-- Record list start --

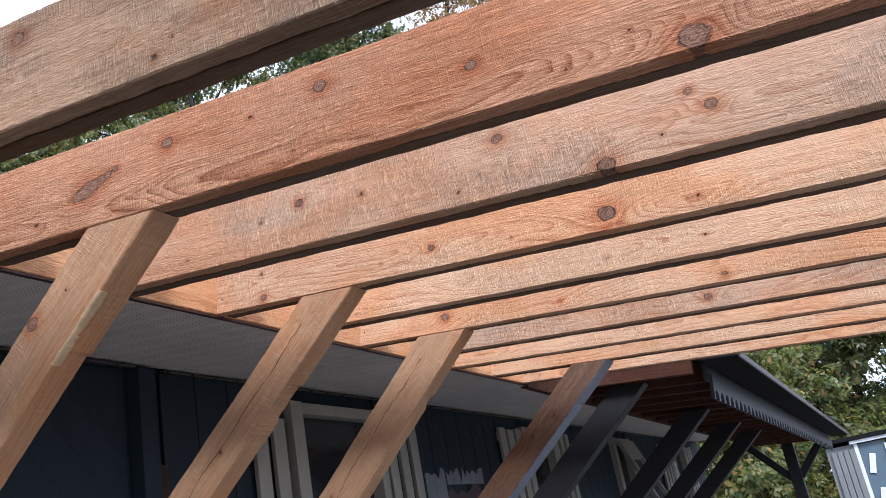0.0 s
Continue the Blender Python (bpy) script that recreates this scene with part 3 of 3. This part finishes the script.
def splinters(L, D, T, count, seed):
    """Torn fibres that stand off the sawn edges of a board."""
    rs = np.random.RandomState(seed)
    vs, fs = [], []
    for i in range(count):
        top = rs.uniform() < 0.7
        p = np.array((rs.uniform(0.02, L - 0.02), rs.uniform(0, T * 0.5) if top else rs.uniform(-0.001, 0.003), D - 0.0006 if top else 0.0008))
        d = np.array((rs.choice((-1, 1)) * rs.uniform(0.3, 1), rs.uniform(-0.5, 0.1), rs.uniform(0.1, 0.9) * (1 if top else -0.6)))
        q = p + d / np.linalg.norm(d) * rs.uniform(0.002, 0.0085) * (1 if top else 0.7)
        w = rs.uniform(0.0002, 0.0005)
        vs += [p + (w, 0, 0), p - (w, 0, 0), p + (0, w, w), q]
        fs += [(4 * i, 4 * i + 1, 4 * i + 3), (4 * i + 1, 4 * i + 2, 4 * i + 3), (4 * i + 2, 4 * i, 4 * i + 3)]
    me = bpy.data.meshes.new("splinters")
    me.from_pydata([tuple(v) for v in vs], [], fs)
    return me


M_FIBRE = paint("pale_torn_fibre", (0.62, 0.46, 0.30), 0.9, (0.4, 0.28, 0.17), 0.5, 60.0)
RAFTERS = []
for k in range(10):
    fine = 0.006 if k < 4 else 0.012
    # two boards nailed face to face
    r = new("rafter")
    part("ply", board_mesh("ply", 3.3, DEPTH - 0.003, 0.0375, KNOTS[k], 41 + 7 * k, fine), LOOKS[k][0], r)
    # the rear board's dark colour imitates shade under the rafter
    b = part("ply", board_mesh("ply", 3.3, DEPTH - 0.006, 0.0375, (), 43 + 7 * k, 0.03), W_SHADE_PLY, r, "brown board behind, darkened to stand for underside shade")
    b.location = (0, 0.0435, -0.001 + 0.004 * (k % 2))
    if k < 3:
        tagged(part("splinters", splinters(3.3, DEPTH - 0.003, THICK, 2600, 90 + k), M_FIBRE, r), kind="stuff")
    r.matrix_world = TILT @ pose(STEP * k, -0.001, H, 0, 0, -90)
    RAFTERS.append(r)
    tagged(r, LOOKS[k][1], "rafter", group="rafters")


# ---- knee braces ----
bm = bmesh.new()
bmesh.ops.create_cone(bm, cap_ends=True, segments=10, radius1=0.0027, radius2=0.0022, depth=0.003, matrix=Matrix.Rotation(radians(90), 4, "X"))
NAIL = mesh_of("nail", bm, M_DARK)


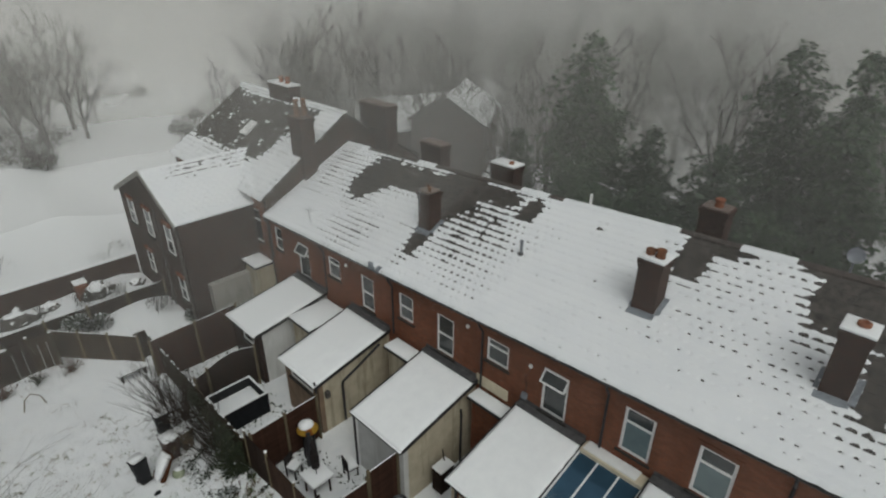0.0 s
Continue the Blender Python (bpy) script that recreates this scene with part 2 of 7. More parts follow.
def leafy(name, a, b, snow=0.0):
    """Leaves with a tone for each cluster; snow lies on the ones that face up."""
    m, t, s = nodes_of(name)
    g = t.nodes.new("ShaderNodeNewGeometry")
    c = ramp(t, g.outputs["Random Per Island"], [(0.0, a), (1.0, b)])
    if snow:
        c = mixc(t, ramp(t, g.outputs["Random Per Island"], [(1 - snow - 0.02, (0, 0, 0)), (1 - snow, (1, 1, 1))]), c, (0.72, 0.74, 0.76))
    link(t, c, s.inputs["Base Color"])
    s.inputs["Roughness"].default_value = 0.7
    return m


CONIFER = leafy("conifer_needles", (0.022, 0.044, 0.022), (0.070, 0.115, 0.058))
CONIFER_DARK = leafy("dark_conifer_needles", (0.014, 0.028, 0.015), (0.046, 0.076, 0.040))
IVY = leafy("ivy_leaves", (0.008, 0.015, 0.006), (0.034, 0.042, 0.016))
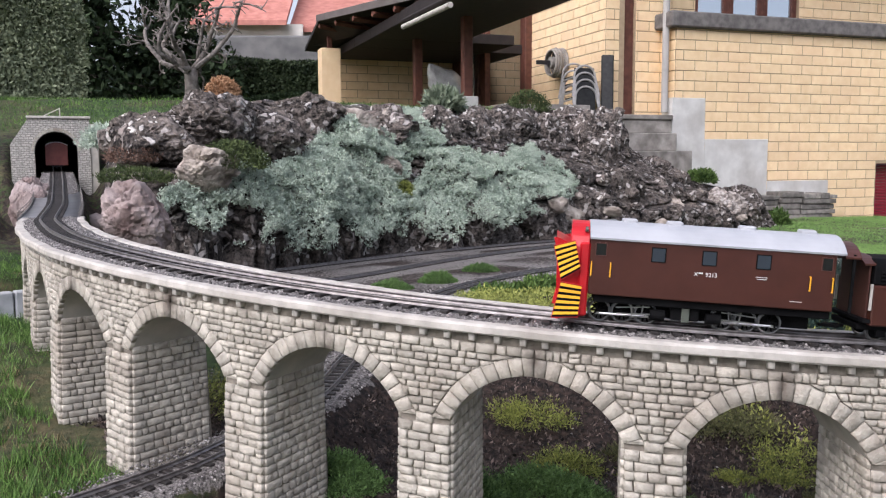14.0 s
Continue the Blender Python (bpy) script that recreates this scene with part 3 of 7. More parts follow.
def track(line, label, gap=0.0335, joined=False):
    base = line[len(line) // 2]
    tr = thing("track", Matrix.Translation(Vector(base)), label, "railway track")
    local = line - base
    for side in (-1, 1):
        sweep(local, RAIL, "rail", M_RAIL, tr, side * 0.0235, 0.0062, "worn brass rail")
    pts = even(local, gap)
    t, _ = frames_along(pts)
    if joined:
        vs, fs, k = [], [], 0
        box = np.array([v.co[:] for v in TIE_MESH.vertices])
        faces = [[i for i in q.vertices] for q in TIE_MESH.polygons]
        for p, d in zip(pts, t):
            a = math.atan2(d[1], d[0])
            turn = np.array([[math.cos(a), -math.sin(a), 0], [math.sin(a), math.cos(a), 0], [0, 0, 1]])
            vs.append(box @ turn.T + p)
            fs += [[i + k for i in f] for f in faces]
            k += len(box)
        tagged(obj("sleepers", np.concatenate(vs), fs, M_TIE, tr), "dark sleepers", kind="stuff")
    else:
        for p, d in zip(pts, t):
            o = new("sleeper", TIE_MESH)
            o.parent = tr
            o.location, o.rotation_euler = p, (0, -math.asin(d[2]), math.atan2(d[1], d[0]))
    return tr


cut1 = np.argmin(np.hypot(LINE_UP[:, 0] - 0.47, LINE_UP[:, 1] - 2.32))
cut0 = np.argmin(np.hypot(LINE_UP[:, 0] + 3.10, LINE_UP[:, 1] - 1.72))
cutp = len(APPROACH) - 1
track(LINE_UP[: cutp + 1], "narrow model track on grey ballast to the tunnel mouth")
track(LINE_UP[cutp: cut0 + 1], "model track crossing a flat metal bridge")


def plate_bridge():
    line = LINE_UP[cutp - 1: cut0 + 2]
    base = line[len(line) // 2]
    t = thing("plate_bridge", Matrix.Translation(Vector(base)), "flat grey metal bridge with thin dark railings", "model bridge")
    local = line - base
    sweep(local, [(-0.098, -0.014), (0.098, -0.014), (0.098, -0.001), (-0.098, -0.001)], "deck", surface("grey_bridge_plate", (0.15, 0.155, 0.165), (0.22, 0.225, 0.24), 12, 0.45, 0.3, bump=0.1, stain=(0.12, 0.11, 0.10), stain_scale=9), t, label="grey metal deck plate")
    tt, side = frames_along(local)
    for s in (-1, 1):
        sweep(local, [(-0.003, -0.035), (0.003, -0.035), (0.003, 0.004), (-0.003, 0.004)], "girder", M_CAP, t, s * 0.101, label="grey edge girder")
        for lift in (0.014, 0.026):
            sweep(local, [(-0.0008, 0.0), (0.0008, 0.0), (0.0008, 0.0016), (-0.0008, 0.0016)], "railing", M_CAP, t, s * 0.101, lift, "thin dark rail")
        for i in range(0, len(local), 2):
            p = Vector(local[i] + side[i] * s * 0.101)
            part("rail_post", bar_bm(p, p + Vector((0, 0, 0.027)), 0.001, 4), M_CAP, t)


plate_bridge()
track(LINE_UP[cut0: cut1 + 1], "model track with dark sleepers on the viaduct deck")
track(LINE_UP[cut1:], "model track on a ballast bank round the planted loop")
track(YARD_A, "weathered siding track on dark gravel by the rocks", joined=True)
track(YARD_B, "weathered siding track on dark gravel by the lawn", joined=True)

# ---- the yellow brick house ----
TH = radians(51.36)
HOUSE_O = Vector((-3.841, 11.901, 0.0))
HOUSE = Matrix.Translation(HOUSE_O) @ Matrix.Rotation(TH, 4, "Z")   # x along the long wall, y into the house
COURSE, BRICK_L, JOINT = 0.1425, 0.3795, 0.011
house = thing("house", HOUSE, "yellow brick house with grey stone cap and red roller shutters", "house")
BRICK_CACHE = {}
M_BRICKS = surface("yellow_bricks", (0.76, 0.56, 0.33), (0.83, 0.64, 0.40), 8, 0.85, bump=0.3, island=0.045, stain=(0.72, 0.50, 0.31), stain_scale=1.5, stain_amount=0.4)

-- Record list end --

• Work to be completed:
Filter the records, keeping only lines that contain "Blender", and show those lines.

• Expected answer:
Continue the Blender Python (bpy) script that recreates this scene with part 3 of 3. This part finishes the script.
Continue the Blender Python (bpy) script that recreates this scene with part 2 of 7. More parts follow.
Continue the Blender Python (bpy) script that recreates this scene with part 3 of 7. More parts follow.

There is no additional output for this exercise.